Copy every line in which the string "part" occurs.

**Supplied material**
• • • • • • •
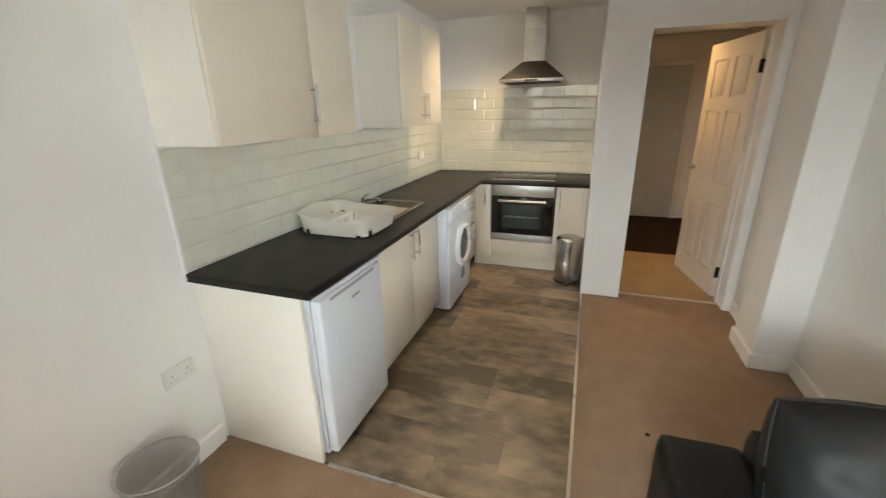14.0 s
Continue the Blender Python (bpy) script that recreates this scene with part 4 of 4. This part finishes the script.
# dark clad block seen through the canted window
house(pose(-11.5, -0.9, -0.43, 0, 0, 90), 2.9, M_DARKCLAD, "blue-grey clad building across the street", 2, 0, roof=False, band=M_UPVC)
for x, y, mat, tag in ((-9.3, -0.15, M_TEAL, "teal"), (-9.4, 0.55, M_BLUE, "blue"), (-9.2, 1.9, M_YELLOW, "yellow")):
    b = thing("recycling_box", tag + " plastic recycling box standing in the street", "recycling box", pose(x, y, -0.55, 0, 0, 20), group="street boxes")
    body = box(-0.22, 0.22, -0.30, 0.30, 0.0, 0.36, 0.02)
    for v in body.verts:
        v.co.x *= 0.86 + 0.14 * v.co.z / 0.36
        v.co.y *= 0.88 + 0.12 * v.co.z / 0.36
    part("body", body, mat, b)
    part("rim", box(-0.235, 0.235, -0.315, 0.315, 0.361, 0.39, 0.01), mat, b)
lint = solid("lint", lathe([(0.011, 0.0), (0.013, 0.002), (0.007, 0.005), (0.0, 0.006)], 9), M_MAT, "small dark speck of lint on the carpet", "lint", m=pose(2.217, 2.145, 0.0))
wallk = solid("garden_wall", box(-10.6, -10.35, -6.0, 12.0, -0.549, 0.30, 0.01), M_RENDER, "low pale rendered garden wall by the street", "wall")


# ---- small pieces of walls and floors ----
def bevelled_tile(w, h, side):
    """A metro tile; side is how far its bevel runs in at the short ends."""
    bm = box(-w / 2, w / 2, -0.004, 0.0, -h / 2, h / 2)
    front = [f for f in bm.faces if f.normal.y < -0.5][0]
    bmesh.ops.inset_individual(bm, faces=[front], thickness=0.011, depth=0.0)
    for v in front.verts:
        v.co.y -= 0.0028
        v.co.x += math.copysign(0.011 - side, v.co.x)
    return finish("tile", bm, M_TILE, 0)


def tiling(name, label, m, length, z0, rows, side, tw=0.20, th=0.10, gap=0.003):
    t = solid(name, box(0, length, -0.004, -0.0005, z0, z0 + rows * (th + gap)), M_GROUT, label, "tiles", "structure", m, smooth=0)
    made = {}
    for r in range(rows):
        x = -(tw + gap) / 2 if r % 2 else 0.0
        while x < length - 0.01:
            a, b = max(0.001, x), min(length - 0.001, x + tw + gap - 0.0016)
            if b - a > 0.03:
                key = round(b - a, 3)
                made.setdefault(key, bevelled_tile(b - a, th, side))
                o = new("tile", made[key])
                o.parent = t
                o.matrix_basis = Matrix.Translation(((a + b) / 2, -0.004, z0 + gap + th / 2 + r * (th + gap)))
            x += tw + gap
    return t


tiling("wall_tiles", "cream bevelled metro tile splashback", pose(1.535, 4.155, 0), 3.285, 0.904, 5, 0.003, th=0.1015)
tiling("wall_tiles", "cream bevelled metro tiles under the cooker hood", pose(4.83, 4.145, 0, 0, 0, -90), 1.63, 0.904, 8, 0.009, th=0.1045)
trim = solid("tile_trim", box(1.525, 1.535, 4.141, 4.1545, 0.901, 1.434), M_PLASTIC, "white plastic tile edge trim", "trim", "structure", smooth=0)

PL, PW = 0.90, 0.19
me_cache = {}
rnd = random.Random(4)
x = 1.571
while x < 4.83:
    w = min(PW, 4.83 - x) - 0.0006
    y = 2.51 - rnd.choice((0.0, 0.3, 0.6, 0.45))
    while y < 4.15:
        a, b = max(y, 2.51), min(y + PL, 4.15)
        if b - a > 0.02:
            key = (round(w, 3), round(b - a, 3))
            if key not in me_cache:
                me_cache[key] = finish("plank", box(0, w, 0, b - a - 0.0006, -0.004, 0.001), M_VINYL, 0)
            p = new("plank", me_cache[key])
            p.parent = floor_kitchen
            p.matrix_basis = Matrix.Translation((x, a, 0))
        y += PL
    x += PW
• • • • • • •
**Response to the task**
Continue the Blender Python (bpy) script that recreates this scene with part 4 of 4. This part finishes the script.
    part("body", body, mat, b)
    part("rim", box(-0.235, 0.235, -0.315, 0.315, 0.361, 0.39, 0.01), mat, b)